- _STATED EXERCISE_:
Repeat the material verbatim and drop the pictures.

- _RAW DATA_:
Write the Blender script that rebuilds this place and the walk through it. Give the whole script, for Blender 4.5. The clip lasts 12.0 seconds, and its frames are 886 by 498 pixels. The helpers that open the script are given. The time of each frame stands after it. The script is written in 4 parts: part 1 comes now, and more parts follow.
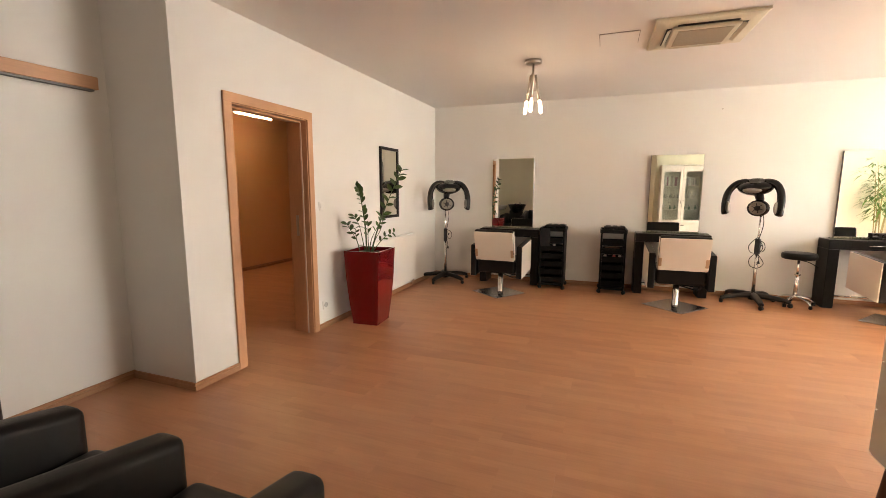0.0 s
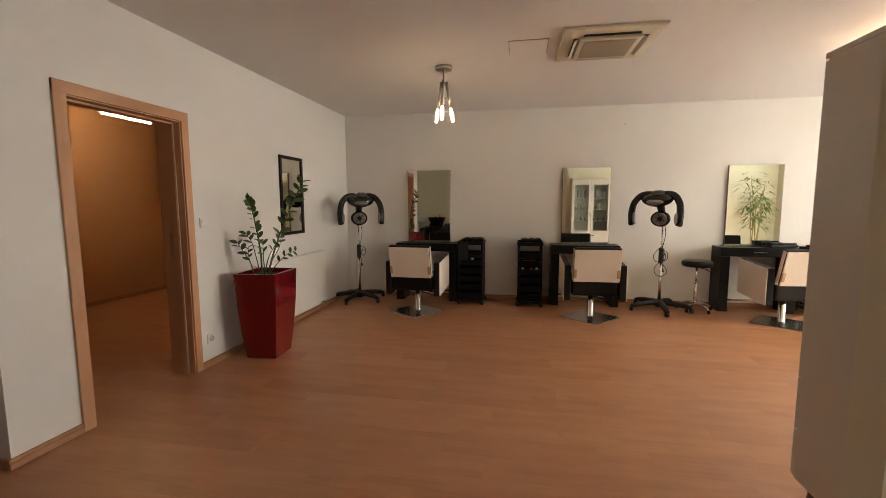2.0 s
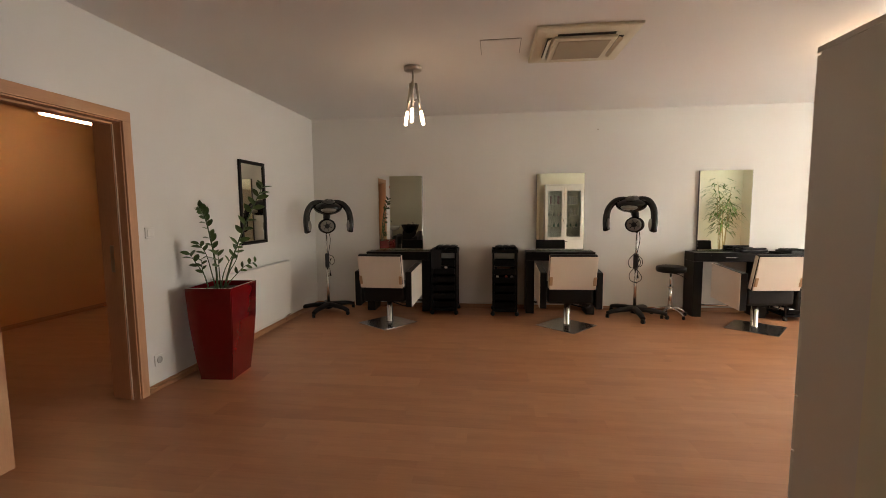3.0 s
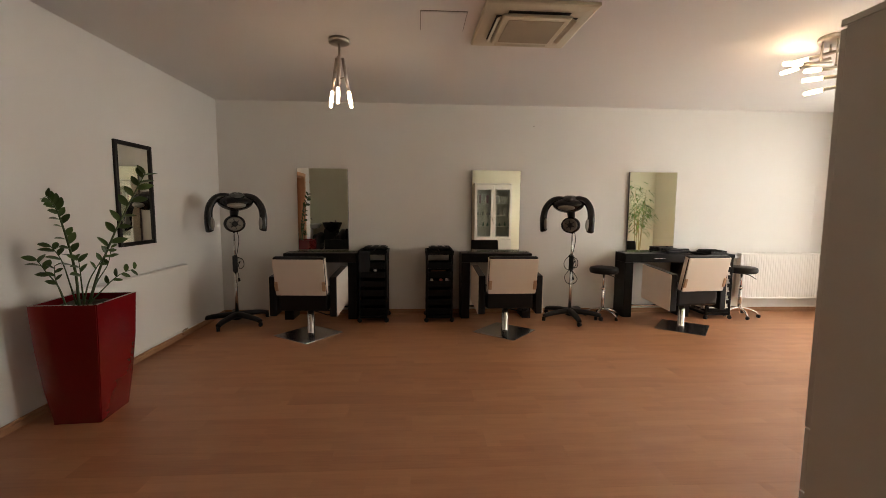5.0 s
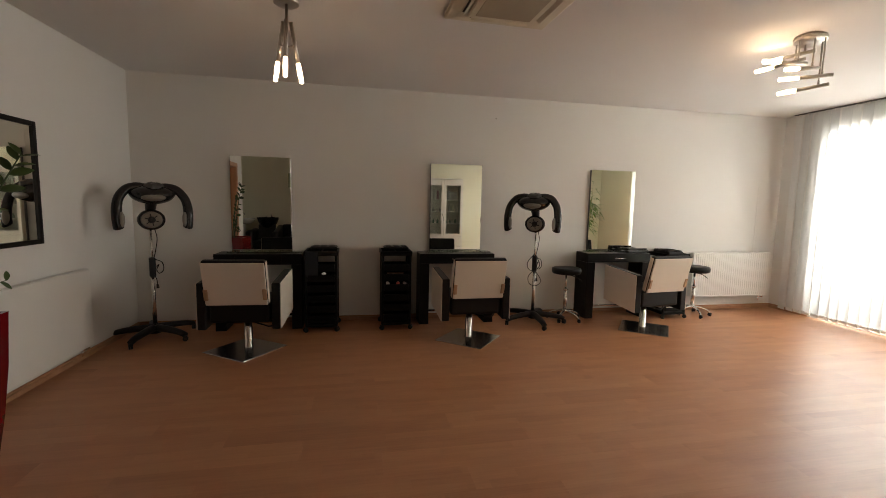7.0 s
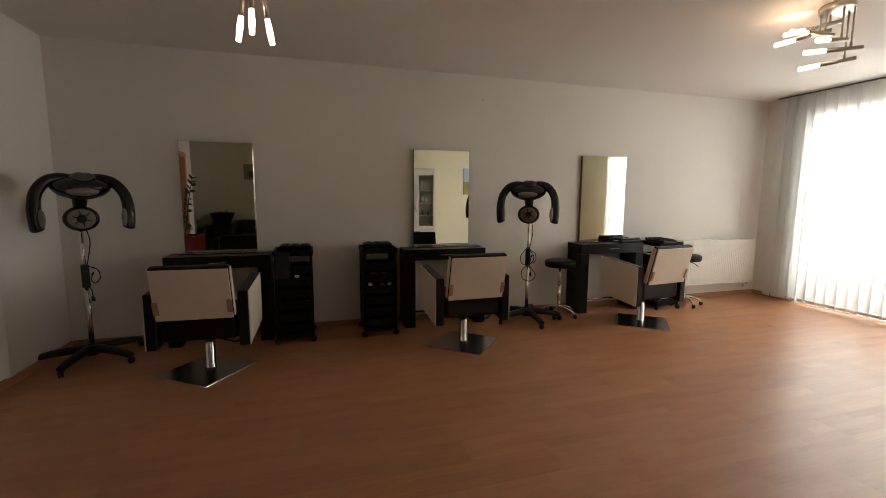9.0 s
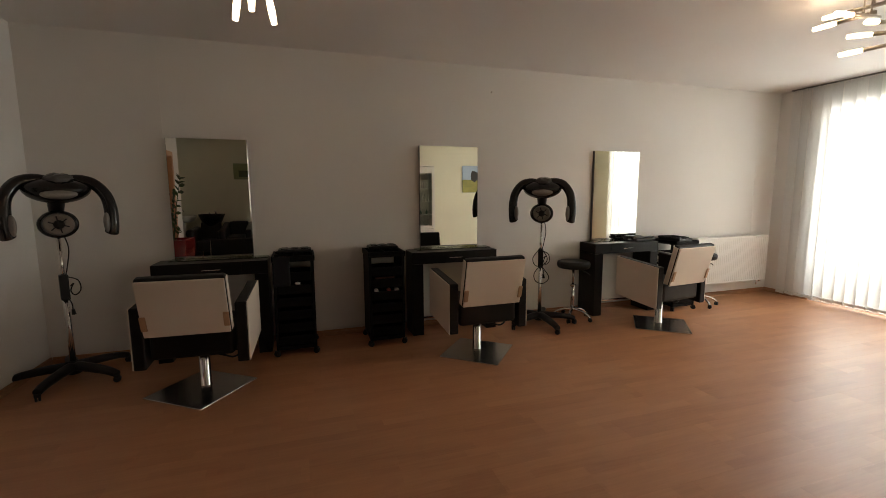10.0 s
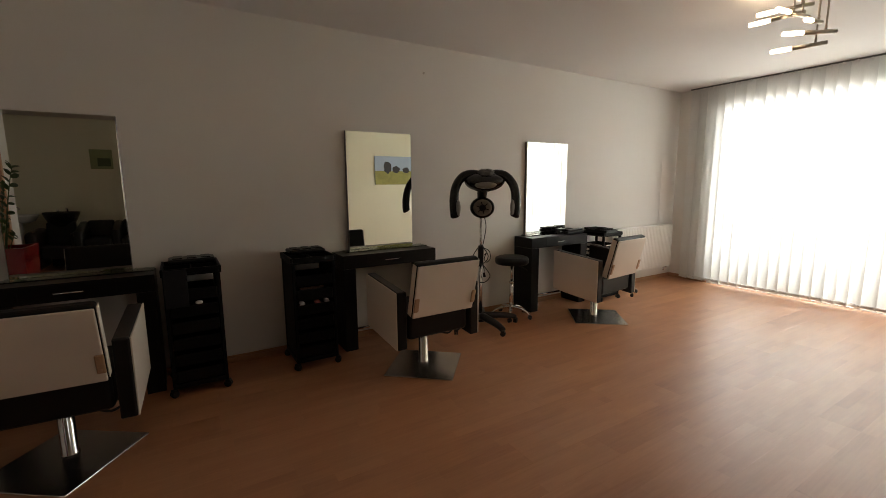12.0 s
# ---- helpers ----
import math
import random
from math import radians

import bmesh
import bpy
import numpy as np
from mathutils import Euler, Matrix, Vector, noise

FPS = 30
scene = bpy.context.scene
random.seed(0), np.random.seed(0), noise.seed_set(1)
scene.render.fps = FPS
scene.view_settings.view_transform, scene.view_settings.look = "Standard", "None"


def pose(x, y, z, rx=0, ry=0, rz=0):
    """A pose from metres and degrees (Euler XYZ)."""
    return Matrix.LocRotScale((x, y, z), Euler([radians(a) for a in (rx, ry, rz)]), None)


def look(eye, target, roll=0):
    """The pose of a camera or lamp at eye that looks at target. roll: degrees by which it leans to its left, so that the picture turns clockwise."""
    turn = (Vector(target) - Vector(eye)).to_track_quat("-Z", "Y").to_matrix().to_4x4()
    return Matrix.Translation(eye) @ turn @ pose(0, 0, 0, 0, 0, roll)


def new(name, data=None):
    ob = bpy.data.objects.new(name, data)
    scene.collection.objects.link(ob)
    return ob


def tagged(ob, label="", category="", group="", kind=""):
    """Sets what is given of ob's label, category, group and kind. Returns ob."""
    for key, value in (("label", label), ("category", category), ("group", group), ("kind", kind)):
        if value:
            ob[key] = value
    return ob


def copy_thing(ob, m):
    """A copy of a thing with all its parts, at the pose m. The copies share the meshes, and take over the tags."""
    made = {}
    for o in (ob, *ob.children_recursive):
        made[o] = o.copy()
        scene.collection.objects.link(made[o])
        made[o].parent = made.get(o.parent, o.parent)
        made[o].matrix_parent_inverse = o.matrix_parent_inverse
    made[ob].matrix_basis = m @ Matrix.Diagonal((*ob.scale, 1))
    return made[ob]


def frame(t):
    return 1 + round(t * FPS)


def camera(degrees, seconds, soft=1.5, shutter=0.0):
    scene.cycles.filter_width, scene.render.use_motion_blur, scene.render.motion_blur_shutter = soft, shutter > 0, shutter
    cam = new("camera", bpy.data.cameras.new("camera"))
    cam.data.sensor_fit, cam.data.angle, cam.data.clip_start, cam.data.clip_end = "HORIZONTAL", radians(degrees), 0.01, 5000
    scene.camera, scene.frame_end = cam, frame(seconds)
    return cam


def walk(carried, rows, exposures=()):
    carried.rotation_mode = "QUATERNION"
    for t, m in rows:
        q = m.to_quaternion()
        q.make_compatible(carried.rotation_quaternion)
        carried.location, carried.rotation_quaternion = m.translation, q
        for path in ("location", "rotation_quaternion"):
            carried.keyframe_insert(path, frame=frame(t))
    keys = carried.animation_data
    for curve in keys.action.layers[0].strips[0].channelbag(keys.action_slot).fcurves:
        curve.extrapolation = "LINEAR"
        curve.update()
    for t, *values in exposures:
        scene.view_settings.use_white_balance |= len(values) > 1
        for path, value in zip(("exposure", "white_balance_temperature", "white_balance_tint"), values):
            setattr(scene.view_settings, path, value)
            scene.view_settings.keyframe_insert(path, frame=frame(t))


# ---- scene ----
cam = camera(91.8, 12.0, soft=0.75)
PATH = [
    (0, (0.024, -0.012, 1.357), (-0.673, 1.843, 1.084), 0.1),
    (0.5, (0.016, 0.077, 1.362), (-0.573, 1.971, 1.098), 0.3),
    (1, (0.013, 0.164, 1.362), (-0.477, 2.087, 1.115), 0.3),
    (1.5, (0.021, 0.251, 1.359), (-0.398, 2.193, 1.128), 0.2),
    (2, (0.038, 0.35, 1.353), (-0.322, 2.306, 1.14), -0.2),
    (2.5, (0.043, 0.444, 1.351), (-0.265, 2.41, 1.154), -0.5),
    (3, (0.033, 0.549, 1.35), (-0.211, 2.526, 1.168), -0.5),
    (5, (-0.096, 0.995, 1.343), (0.017, 2.982, 1.153), 0.4),
    (5.5, (-0.128, 1.11, 1.36), (0.043, 3.093, 1.162), 0.6),
    (6, (-0.167, 1.224, 1.359), (0.066, 3.201, 1.157), 0.8),
    (6.5, (-0.215, 1.333, 1.357), (0.097, 3.297, 1.151), 1.0),
    (7, (-0.268, 1.444, 1.353), (0.126, 3.394, 1.145), 1.2),
    (9, (-0.442, 1.957, 1.34), (0.131, 3.857, 1.094), 0.3),
    (9.5, (-0.481, 2.101, 1.332), (0.113, 3.994, 1.079), 0.0),
    (10, (-0.535, 2.26, 1.347), (0.079, 4.146, 1.092), -0.3),
    (10.5, (-0.584, 2.391, 1.353), (0.049, 4.271, 1.098), -0.8),
    (11, (-0.613, 2.543, 1.362), (0.109, 4.389, 1.096), -0.9),
    (11.5, (-0.647, 2.682, 1.358), (0.218, 4.464, 1.079), -0.7),
    (12, (-0.663, 2.816, 1.361), (0.37, 4.502, 1.065), -0.4),
]
EXPOSURES = [(0.0, 2.18, 7900, 18), (0.5, 1.97, 7900, 18), (1.0, 1.76, 7850, 18), (1.5, 1.51, 7800, 17), (2.0, 1.29, 7750, 17), (2.5, 1.13, 7750, 17), (3.0, 1.05, 7600, 17),
             (5.0, 0.80, 7550, 17), (5.5, 0.73, 7550, 17), (7.0, 0.44, 7450, 16), (9.0, 0.15, 7500, 16), (10.5, 0.18, 7600, 16), (12.0, -0.06, 7500, 15)]
walk(cam, [(t, look(eye, aim, roll)) for t, eye, aim, roll in PATH], EXPOSURES)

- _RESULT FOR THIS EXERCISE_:
Write the Blender script that rebuilds this place and the walk through it. Give the whole script, for Blender 4.5. The clip lasts 12.0 seconds, and its frames are 886 by 498 pixels. The helpers that open the script are given. The time of each frame stands after it. The script is written in 4 parts: part 1 comes now, and more parts follow.
0.0 s
2.0 s
3.0 s
5.0 s
7.0 s
9.0 s
10.0 s
12.0 s
# ---- helpers ----
import math
import random
from math import radians

import bmesh
import bpy
import numpy as np
from mathutils import Euler, Matrix, Vector, noise

FPS = 30
scene = bpy.context.scene
random.seed(0), np.random.seed(0), noise.seed_set(1)
scene.render.fps = FPS
scene.view_settings.view_transform, scene.view_settings.look = "Standard", "None"


def pose(x, y, z, rx=0, ry=0, rz=0):
    """A pose from metres and degrees (Euler XYZ)."""
    return Matrix.LocRotScale((x, y, z), Euler([radians(a) for a in (rx, ry, rz)]), None)


def look(eye, target, roll=0):
    """The pose of a camera or lamp at eye that looks at target. roll: degrees by which it leans to its left, so that the picture turns clockwise."""
    turn = (Vector(target) - Vector(eye)).to_track_quat("-Z", "Y").to_matrix().to_4x4()
    return Matrix.Translation(eye) @ turn @ pose(0, 0, 0, 0, 0, roll)


def new(name, data=None):
    ob = bpy.data.objects.new(name, data)
    scene.collection.objects.link(ob)
    return ob


def tagged(ob, label="", category="", group="", kind=""):
    """Sets what is given of ob's label, category, group and kind. Returns ob."""
    for key, value in (("label", label), ("category", category), ("group", group), ("kind", kind)):
        if value:
            ob[key] = value
    return ob


def copy_thing(ob, m):
    """A copy of a thing with all its parts, at the pose m. The copies share the meshes, and take over the tags."""
    made = {}
    for o in (ob, *ob.children_recursive):
        made[o] = o.copy()
        scene.collection.objects.link(made[o])
        made[o].parent = made.get(o.parent, o.parent)
        made[o].matrix_parent_inverse = o.matrix_parent_inverse
    made[ob].matrix_basis = m @ Matrix.Diagonal((*ob.scale, 1))
    return made[ob]


def frame(t):
    return 1 + round(t * FPS)


def camera(degrees, seconds, soft=1.5, shutter=0.0):
    scene.cycles.filter_width, scene.render.use_motion_blur, scene.render.motion_blur_shutter = soft, shutter > 0, shutter
    cam = new("camera", bpy.data.cameras.new("camera"))
    cam.data.sensor_fit, cam.data.angle, cam.data.clip_start, cam.data.clip_end = "HORIZONTAL", radians(degrees), 0.01, 5000
    scene.camera, scene.frame_end = cam, frame(seconds)
    return cam


def walk(carried, rows, exposures=()):
    carried.rotation_mode = "QUATERNION"
    for t, m in rows:
        q = m.to_quaternion()
        q.make_compatible(carried.rotation_quaternion)
        carried.location, carried.rotation_quaternion = m.translation, q
        for path in ("location", "rotation_quaternion"):
            carried.keyframe_insert(path, frame=frame(t))
    keys = carried.animation_data
    for curve in keys.action.layers[0].strips[0].channelbag(keys.action_slot).fcurves:
        curve.extrapolation = "LINEAR"
        curve.update()
    for t, *values in exposures:
        scene.view_settings.use_white_balance |= len(values) > 1
        for path, value in zip(("exposure", "white_balance_temperature", "white_balance_tint"), values):
            setattr(scene.view_settings, path, value)
            scene.view_settings.keyframe_insert(path, frame=frame(t))


# ---- scene ----
cam = camera(91.8, 12.0, soft=0.75)
PATH = [
    (0, (0.024, -0.012, 1.357), (-0.673, 1.843, 1.084), 0.1),
    (0.5, (0.016, 0.077, 1.362), (-0.573, 1.971, 1.098), 0.3),
    (1, (0.013, 0.164, 1.362), (-0.477, 2.087, 1.115), 0.3),
    (1.5, (0.021, 0.251, 1.359), (-0.398, 2.193, 1.128), 0.2),
    (2, (0.038, 0.35, 1.353), (-0.322, 2.306, 1.14), -0.2),
    (2.5, (0.043, 0.444, 1.351), (-0.265, 2.41, 1.154), -0.5),
    (3, (0.033, 0.549, 1.35), (-0.211, 2.526, 1.168), -0.5),
    (5, (-0.096, 0.995, 1.343), (0.017, 2.982, 1.153), 0.4),
    (5.5, (-0.128, 1.11, 1.36), (0.043, 3.093, 1.162), 0.6),
    (6, (-0.167, 1.224, 1.359), (0.066, 3.201, 1.157), 0.8),
    (6.5, (-0.215, 1.333, 1.357), (0.097, 3.297, 1.151), 1.0),
    (7, (-0.268, 1.444, 1.353), (0.126, 3.394, 1.145), 1.2),
    (9, (-0.442, 1.957, 1.34), (0.131, 3.857, 1.094), 0.3),
    (9.5, (-0.481, 2.101, 1.332), (0.113, 3.994, 1.079), 0.0),
    (10, (-0.535, 2.26, 1.347), (0.079, 4.146, 1.092), -0.3),
    (10.5, (-0.584, 2.391, 1.353), (0.049, 4.271, 1.098), -0.8),
    (11, (-0.613, 2.543, 1.362), (0.109, 4.389, 1.096), -0.9),
    (11.5, (-0.647, 2.682, 1.358), (0.218, 4.464, 1.079), -0.7),
    (12, (-0.663, 2.816, 1.361), (0.37, 4.502, 1.065), -0.4),
]
EXPOSURES = [(0.0, 2.18, 7900, 18), (0.5, 1.97, 7900, 18), (1.0, 1.76, 7850, 18), (1.5, 1.51, 7800, 17), (2.0, 1.29, 7750, 17), (2.5, 1.13, 7750, 17), (3.0, 1.05, 7600, 17),
             (5.0, 0.80, 7550, 17), (5.5, 0.73, 7550, 17), (7.0, 0.44, 7450, 16), (9.0, 0.15, 7500, 16), (10.5, 0.18, 7600, 16), (12.0, -0.06, 7500, 15)]
walk(cam, [(t, look(eye, aim, roll)) for t, eye, aim, roll in PATH], EXPOSURES)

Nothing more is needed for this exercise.